The trade union movement of course is also predominantly organised at that level, which is not to say that a trade union couldn’t cope with the creation of an independent Scotland, of course it could, but the test of independence for us is this: does it make our underlying purpose of shifting power from those who happen to own the wealth to those who through their hard work and endeavour create it nearer or further away?

There is much that remains to be done in a devolved Scotland. Land ownership is still the narrowest in Western Europe with 343 landlords owning 50 per cent of all private land in Scotland, nearly all of them the old aristocracy. This is unfinished business which can be tackled by a devolved Home rule Parliament. It is critical to Scotland’s democratic and economic renewal and provides the means of redistributing not only wealth, but power.

A Scottish style “Marcora Law” giving workers and communities the chance to convert an enterprise to democratic ownership when it is put up for sale, facing a takeover bid, threatened with closure or asset stripping may require additional powers for the Parliament but could be implemented by a re-invigorated Co-operative Development Scotland.

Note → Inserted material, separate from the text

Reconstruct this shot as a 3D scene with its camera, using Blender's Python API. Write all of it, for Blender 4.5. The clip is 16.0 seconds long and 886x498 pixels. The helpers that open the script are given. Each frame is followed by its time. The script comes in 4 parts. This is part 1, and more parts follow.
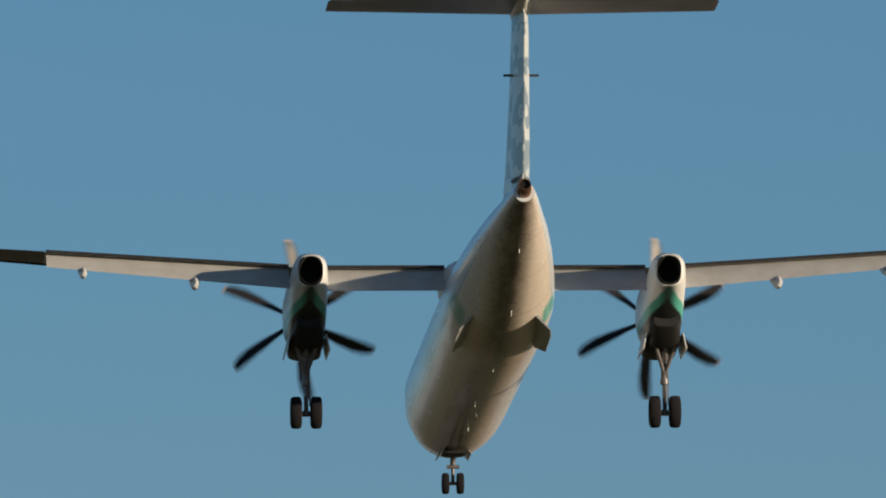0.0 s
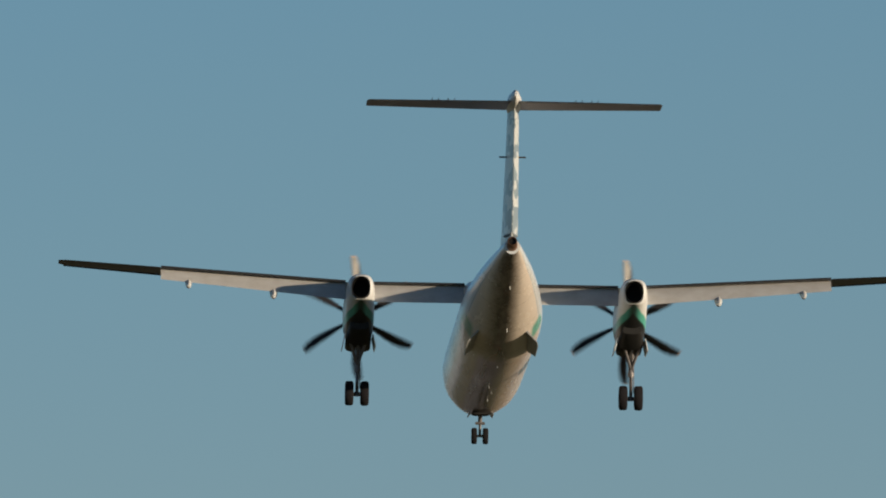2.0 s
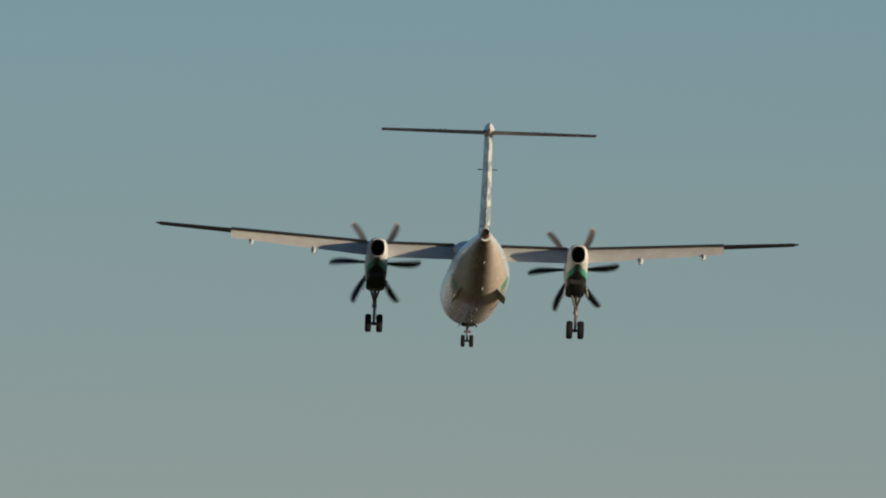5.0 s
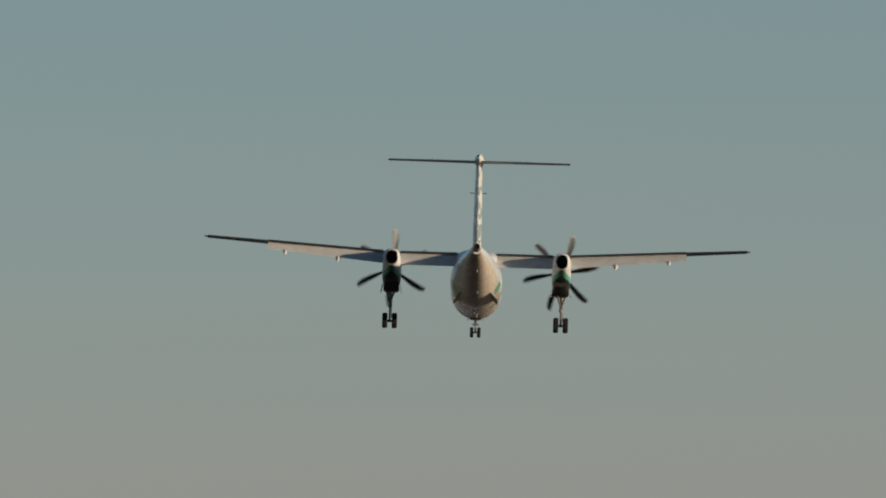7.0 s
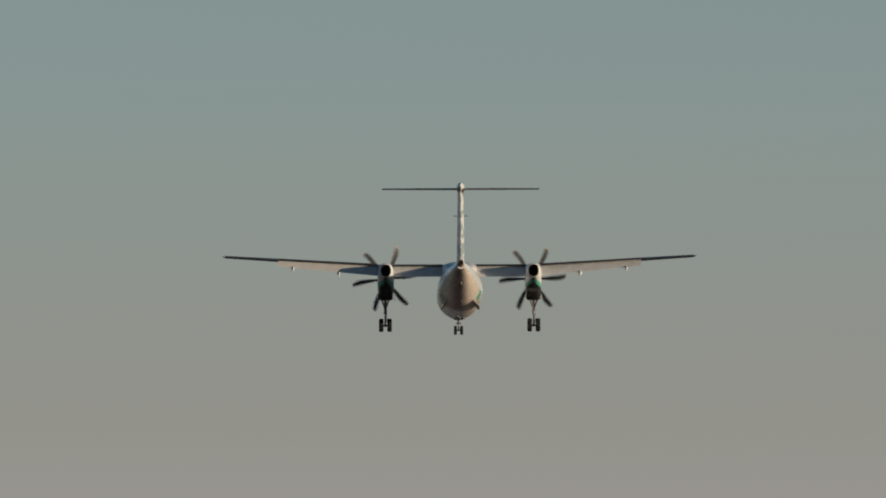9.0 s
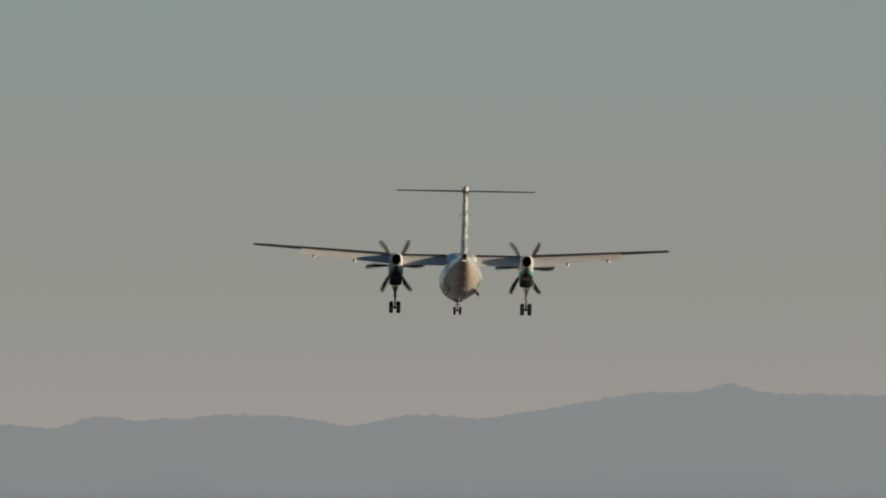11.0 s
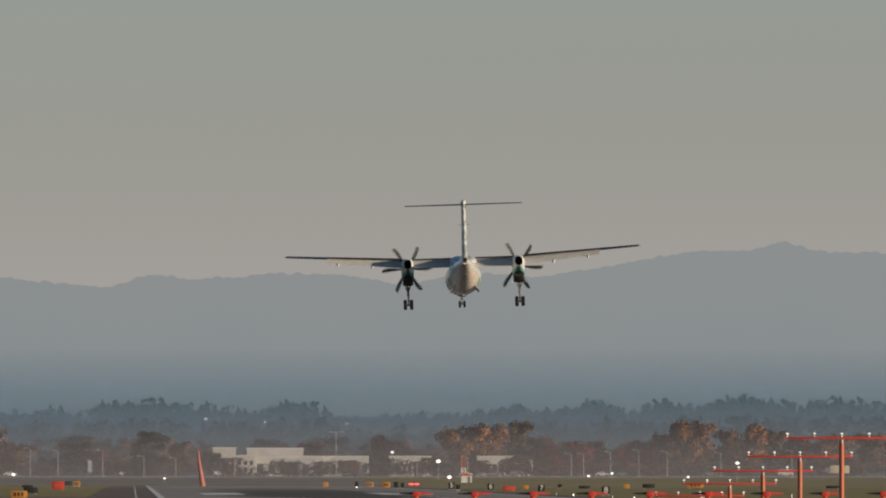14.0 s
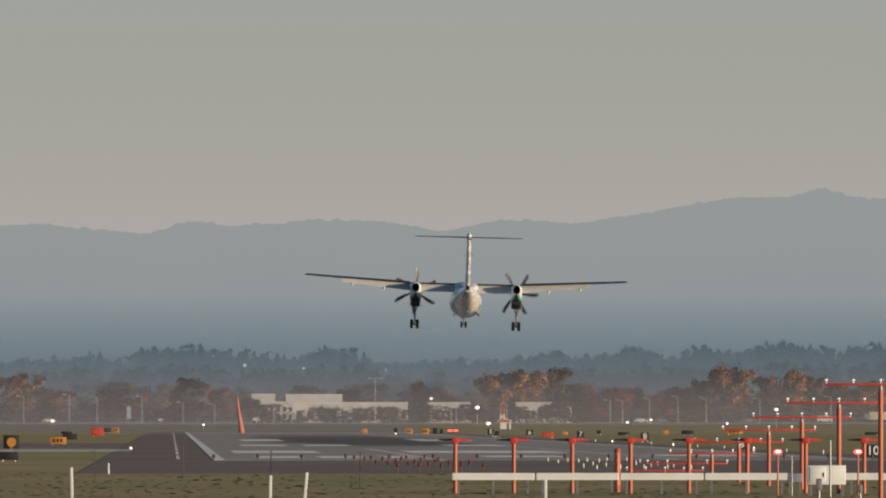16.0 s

Economic relations determine power relations. The defining feature of capitalism is that the basic means of production are privately not socially owned. Bestowing on the Scottish Parliament and local government powers of common ownership would represent an important challenge to this. Socialised ownership of the economy requires more of a cooperative and less of a command approach to economic policy. Vested interests will not readily cede power and there remains a compelling need for state intervention, but with the emphasis on state intervention to secure popular control rather than popular intervention to secure state control.

If we want to pursue the goal of a more equal, socially, economically and environmentally just Scotland, and realise the vision of the pioneers of the Labour Movement who believed that the salvation of the community lay in collective ownership of industrial capital and land and an end to monopoly and unaccountable corporate power, then it is not to nationalism or patriotism but to democratic socialism that we will find the alternatives and the solutions.

One thought on “Who Owns Scotland? The realities of economic power

  1. “Scottish independence would also mean abandoning the very democratic avenue along which working people in Scotland, jointly with those in the rest of these islands could hold to account and even control corporate and economic decision makers.”

    Because Independence means Scotland would no longer be responsible for devising corporate laws? Because in an Independent country, that would OBVIOUSLY be for a foreign power to do by telling us who we voted for, right? Must be.

    And because the Scottish people, being a minority of the UK at the moment, can and do set corporate laws in Westminster?

    Fantastic Brilliant. We weren’t aware of any of this.

    We’re going Nordic. Because we are Nordic. Get over it.